● **Required work**
Reproduce all the lines exactly as they stand, apart from the pictures.
***** Information shown *****
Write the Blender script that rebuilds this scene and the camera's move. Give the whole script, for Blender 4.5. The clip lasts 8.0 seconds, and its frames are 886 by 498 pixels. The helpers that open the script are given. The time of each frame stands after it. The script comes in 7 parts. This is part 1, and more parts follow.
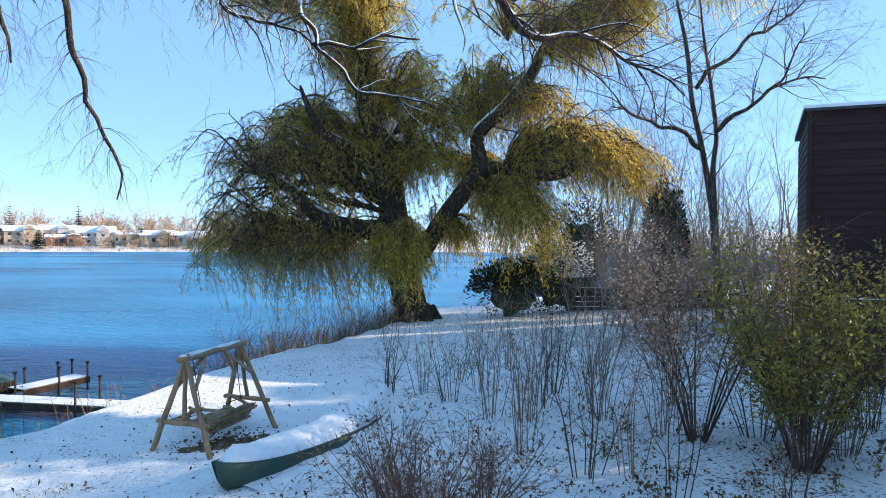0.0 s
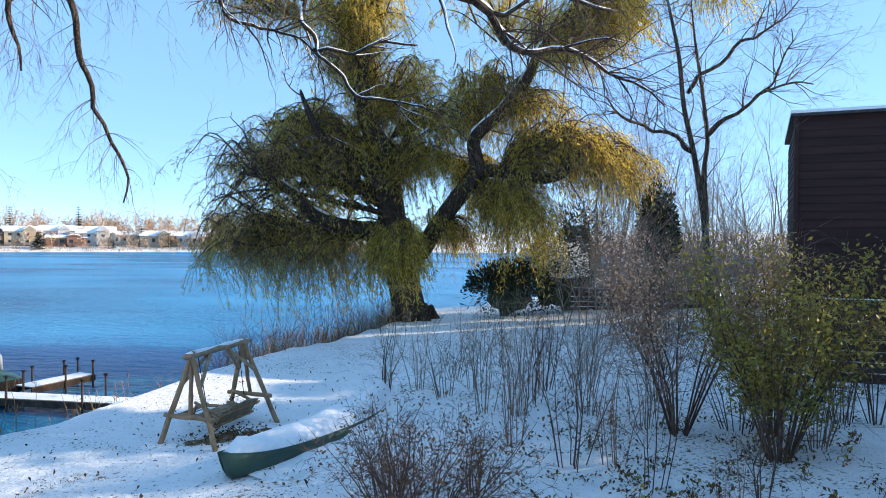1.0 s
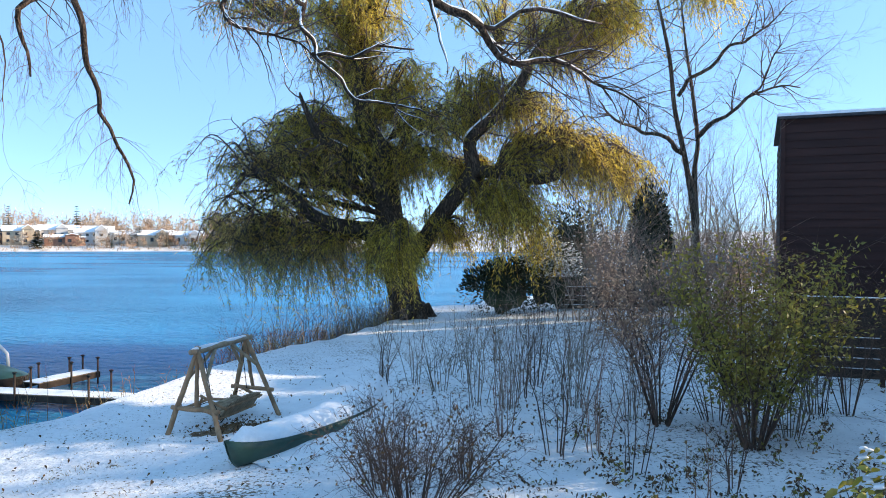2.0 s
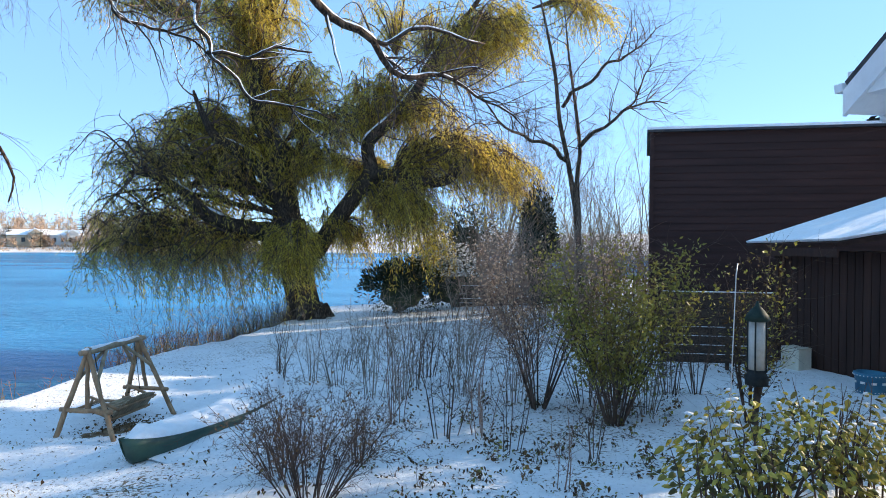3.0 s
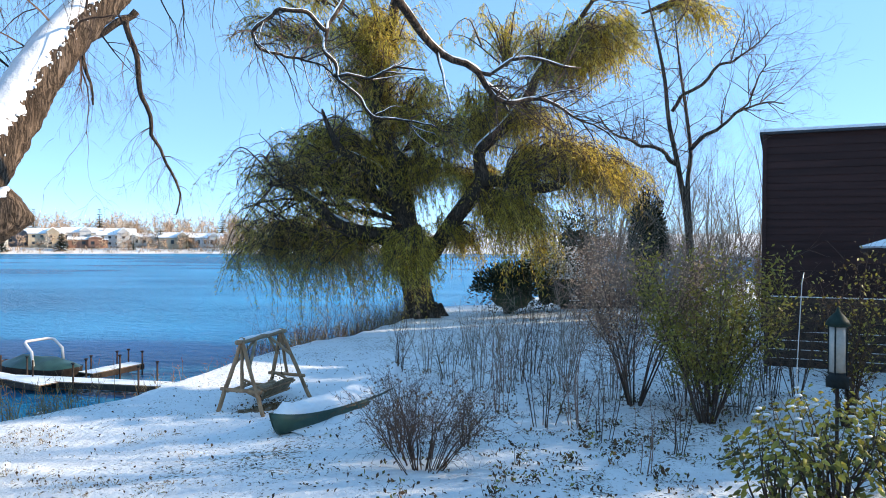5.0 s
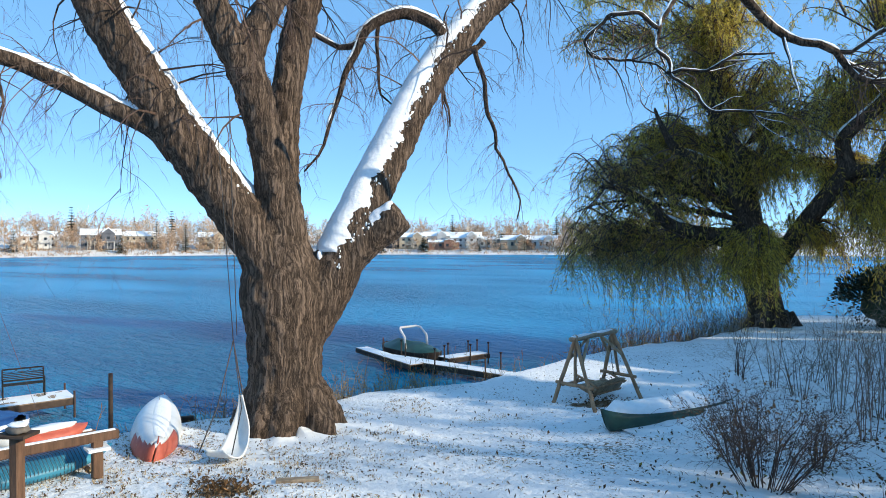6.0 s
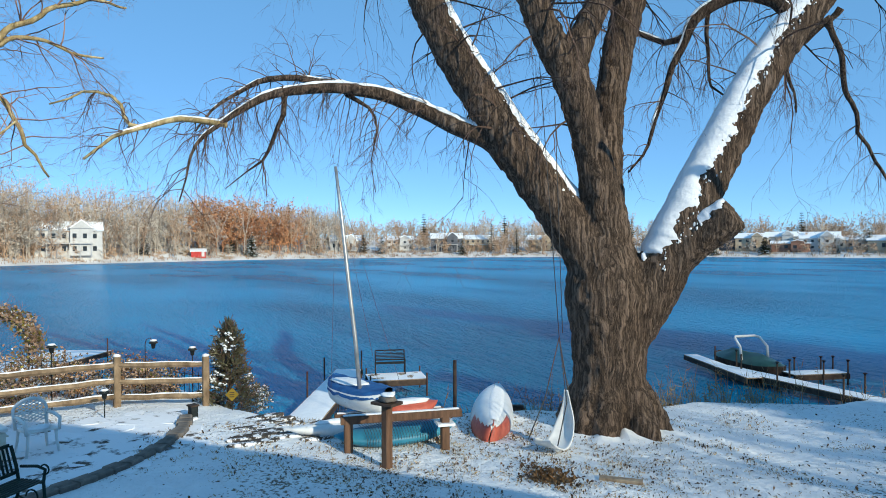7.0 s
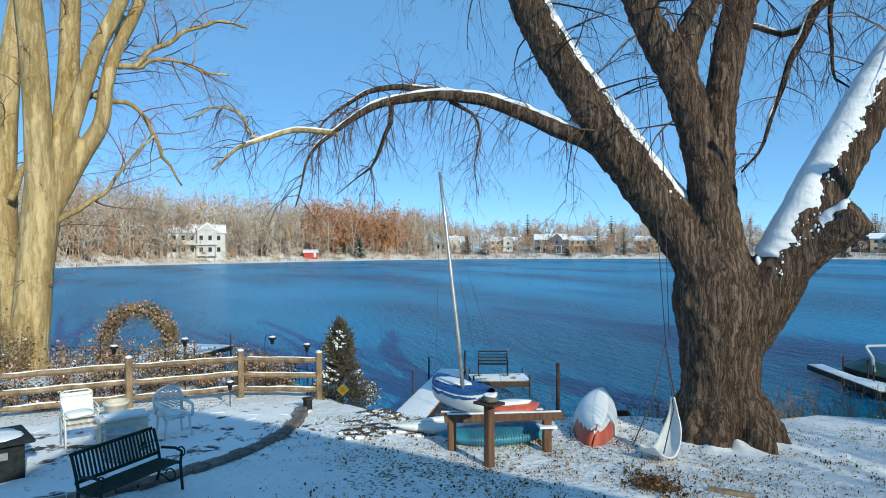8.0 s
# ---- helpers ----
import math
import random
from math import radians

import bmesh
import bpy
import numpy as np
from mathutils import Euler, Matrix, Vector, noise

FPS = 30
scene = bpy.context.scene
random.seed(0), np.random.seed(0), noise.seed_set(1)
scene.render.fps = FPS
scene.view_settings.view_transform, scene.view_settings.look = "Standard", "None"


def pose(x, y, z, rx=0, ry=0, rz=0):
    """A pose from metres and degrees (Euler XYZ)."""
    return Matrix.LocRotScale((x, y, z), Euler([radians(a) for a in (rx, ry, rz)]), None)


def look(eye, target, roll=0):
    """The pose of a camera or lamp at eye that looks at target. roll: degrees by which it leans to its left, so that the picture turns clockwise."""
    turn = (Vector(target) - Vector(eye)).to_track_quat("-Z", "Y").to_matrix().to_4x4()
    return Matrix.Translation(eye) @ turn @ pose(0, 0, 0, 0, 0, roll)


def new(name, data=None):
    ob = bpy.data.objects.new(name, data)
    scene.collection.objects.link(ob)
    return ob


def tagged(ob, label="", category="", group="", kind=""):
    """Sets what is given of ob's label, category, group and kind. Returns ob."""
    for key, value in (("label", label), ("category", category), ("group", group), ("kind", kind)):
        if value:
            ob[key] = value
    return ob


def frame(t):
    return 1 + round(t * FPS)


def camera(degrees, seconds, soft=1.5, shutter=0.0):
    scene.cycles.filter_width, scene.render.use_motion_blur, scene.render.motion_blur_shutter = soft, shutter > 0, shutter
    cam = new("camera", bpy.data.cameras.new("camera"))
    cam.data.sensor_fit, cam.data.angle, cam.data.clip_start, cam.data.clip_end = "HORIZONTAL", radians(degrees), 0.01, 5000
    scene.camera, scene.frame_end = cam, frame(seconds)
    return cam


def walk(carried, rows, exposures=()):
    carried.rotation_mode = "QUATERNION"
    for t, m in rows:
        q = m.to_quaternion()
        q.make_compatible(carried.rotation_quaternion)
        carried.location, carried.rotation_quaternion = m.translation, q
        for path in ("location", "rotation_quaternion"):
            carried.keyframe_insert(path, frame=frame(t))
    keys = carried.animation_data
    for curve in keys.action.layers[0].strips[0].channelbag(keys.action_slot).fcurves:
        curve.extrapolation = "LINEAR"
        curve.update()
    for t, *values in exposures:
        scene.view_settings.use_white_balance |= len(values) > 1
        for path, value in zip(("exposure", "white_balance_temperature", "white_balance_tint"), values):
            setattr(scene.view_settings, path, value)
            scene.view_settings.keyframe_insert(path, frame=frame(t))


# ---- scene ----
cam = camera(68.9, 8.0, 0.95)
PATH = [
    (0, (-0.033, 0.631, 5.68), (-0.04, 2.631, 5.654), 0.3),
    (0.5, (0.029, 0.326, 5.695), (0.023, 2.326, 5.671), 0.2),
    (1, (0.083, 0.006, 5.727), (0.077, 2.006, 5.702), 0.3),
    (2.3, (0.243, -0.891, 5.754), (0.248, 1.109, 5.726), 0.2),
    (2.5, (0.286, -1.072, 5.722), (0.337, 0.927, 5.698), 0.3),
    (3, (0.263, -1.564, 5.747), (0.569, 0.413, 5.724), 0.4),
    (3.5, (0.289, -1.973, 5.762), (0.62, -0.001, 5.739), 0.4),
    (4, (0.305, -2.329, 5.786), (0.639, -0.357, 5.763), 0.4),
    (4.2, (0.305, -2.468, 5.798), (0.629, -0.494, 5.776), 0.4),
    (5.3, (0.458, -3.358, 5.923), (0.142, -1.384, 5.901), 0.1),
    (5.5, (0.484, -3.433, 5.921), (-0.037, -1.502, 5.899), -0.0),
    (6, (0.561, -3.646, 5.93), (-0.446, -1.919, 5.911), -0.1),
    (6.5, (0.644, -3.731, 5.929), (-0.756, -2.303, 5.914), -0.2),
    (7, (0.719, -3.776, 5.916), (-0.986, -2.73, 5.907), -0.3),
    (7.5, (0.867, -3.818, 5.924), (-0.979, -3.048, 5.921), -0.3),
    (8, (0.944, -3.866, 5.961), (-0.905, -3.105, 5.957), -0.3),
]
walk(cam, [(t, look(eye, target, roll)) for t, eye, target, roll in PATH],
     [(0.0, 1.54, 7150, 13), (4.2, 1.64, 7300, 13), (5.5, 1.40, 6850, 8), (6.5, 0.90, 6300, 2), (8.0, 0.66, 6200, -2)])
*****
● **Correct answer**
Write the Blender script that rebuilds this scene and the camera's move. Give the whole script, for Blender 4.5. The clip lasts 8.0 seconds, and its frames are 886 by 498 pixels. The helpers that open the script are given. The time of each frame stands after it. The script comes in 7 parts. This is part 1, and more parts follow.
0.0 s
1.0 s
2.0 s
3.0 s
5.0 s
6.0 s
7.0 s
8.0 s
# ---- helpers ----
import math
import random
from math import radians

import bmesh
import bpy
import numpy as np
from mathutils import Euler, Matrix, Vector, noise

FPS = 30
scene = bpy.context.scene
random.seed(0), np.random.seed(0), noise.seed_set(1)
scene.render.fps = FPS
scene.view_settings.view_transform, scene.view_settings.look = "Standard", "None"


def pose(x, y, z, rx=0, ry=0, rz=0):
    """A pose from metres and degrees (Euler XYZ)."""
    return Matrix.LocRotScale((x, y, z), Euler([radians(a) for a in (rx, ry, rz)]), None)


def look(eye, target, roll=0):
    """The pose of a camera or lamp at eye that looks at target. roll: degrees by which it leans to its left, so that the picture turns clockwise."""
    turn = (Vector(target) - Vector(eye)).to_track_quat("-Z", "Y").to_matrix().to_4x4()
    return Matrix.Translation(eye) @ turn @ pose(0, 0, 0, 0, 0, roll)


def new(name, data=None):
    ob = bpy.data.objects.new(name, data)
    scene.collection.objects.link(ob)
    return ob


def tagged(ob, label="", category="", group="", kind=""):
    """Sets what is given of ob's label, category, group and kind. Returns ob."""
    for key, value in (("label", label), ("category", category), ("group", group), ("kind", kind)):
        if value:
            ob[key] = value
    return ob


def frame(t):
    return 1 + round(t * FPS)


def camera(degrees, seconds, soft=1.5, shutter=0.0):
    scene.cycles.filter_width, scene.render.use_motion_blur, scene.render.motion_blur_shutter = soft, shutter > 0, shutter
    cam = new("camera", bpy.data.cameras.new("camera"))
    cam.data.sensor_fit, cam.data.angle, cam.data.clip_start, cam.data.clip_end = "HORIZONTAL", radians(degrees), 0.01, 5000
    scene.camera, scene.frame_end = cam, frame(seconds)
    return cam


def walk(carried, rows, exposures=()):
    carried.rotation_mode = "QUATERNION"
    for t, m in rows:
        q = m.to_quaternion()
        q.make_compatible(carried.rotation_quaternion)
        carried.location, carried.rotation_quaternion = m.translation, q
        for path in ("location", "rotation_quaternion"):
            carried.keyframe_insert(path, frame=frame(t))
    keys = carried.animation_data
    for curve in keys.action.layers[0].strips[0].channelbag(keys.action_slot).fcurves:
        curve.extrapolation = "LINEAR"
        curve.update()
    for t, *values in exposures:
        scene.view_settings.use_white_balance |= len(values) > 1
        for path, value in zip(("exposure", "white_balance_temperature", "white_balance_tint"), values):
            setattr(scene.view_settings, path, value)
            scene.view_settings.keyframe_insert(path, frame=frame(t))


# ---- scene ----
cam = camera(68.9, 8.0, 0.95)
PATH = [
    (0, (-0.033, 0.631, 5.68), (-0.04, 2.631, 5.654), 0.3),
    (0.5, (0.029, 0.326, 5.695), (0.023, 2.326, 5.671), 0.2),
    (1, (0.083, 0.006, 5.727), (0.077, 2.006, 5.702), 0.3),
    (2.3, (0.243, -0.891, 5.754), (0.248, 1.109, 5.726), 0.2),
    (2.5, (0.286, -1.072, 5.722), (0.337, 0.927, 5.698), 0.3),
    (3, (0.263, -1.564, 5.747), (0.569, 0.413, 5.724), 0.4),
    (3.5, (0.289, -1.973, 5.762), (0.62, -0.001, 5.739), 0.4),
    (4, (0.305, -2.329, 5.786), (0.639, -0.357, 5.763), 0.4),
    (4.2, (0.305, -2.468, 5.798), (0.629, -0.494, 5.776), 0.4),
    (5.3, (0.458, -3.358, 5.923), (0.142, -1.384, 5.901), 0.1),
    (5.5, (0.484, -3.433, 5.921), (-0.037, -1.502, 5.899), -0.0),
    (6, (0.561, -3.646, 5.93), (-0.446, -1.919, 5.911), -0.1),
    (6.5, (0.644, -3.731, 5.929), (-0.756, -2.303, 5.914), -0.2),
    (7, (0.719, -3.776, 5.916), (-0.986, -2.73, 5.907), -0.3),
    (7.5, (0.867, -3.818, 5.924), (-0.979, -3.048, 5.921), -0.3),
    (8, (0.944, -3.866, 5.961), (-0.905, -3.105, 5.957), -0.3),
]
walk(cam, [(t, look(eye, target, roll)) for t, eye, target, roll in PATH],
     [(0.0, 1.54, 7150, 13), (4.2, 1.64, 7300, 13), (5.5, 1.40, 6850, 8), (6.5, 0.90, 6300, 2), (8.0, 0.66, 6200, -2)])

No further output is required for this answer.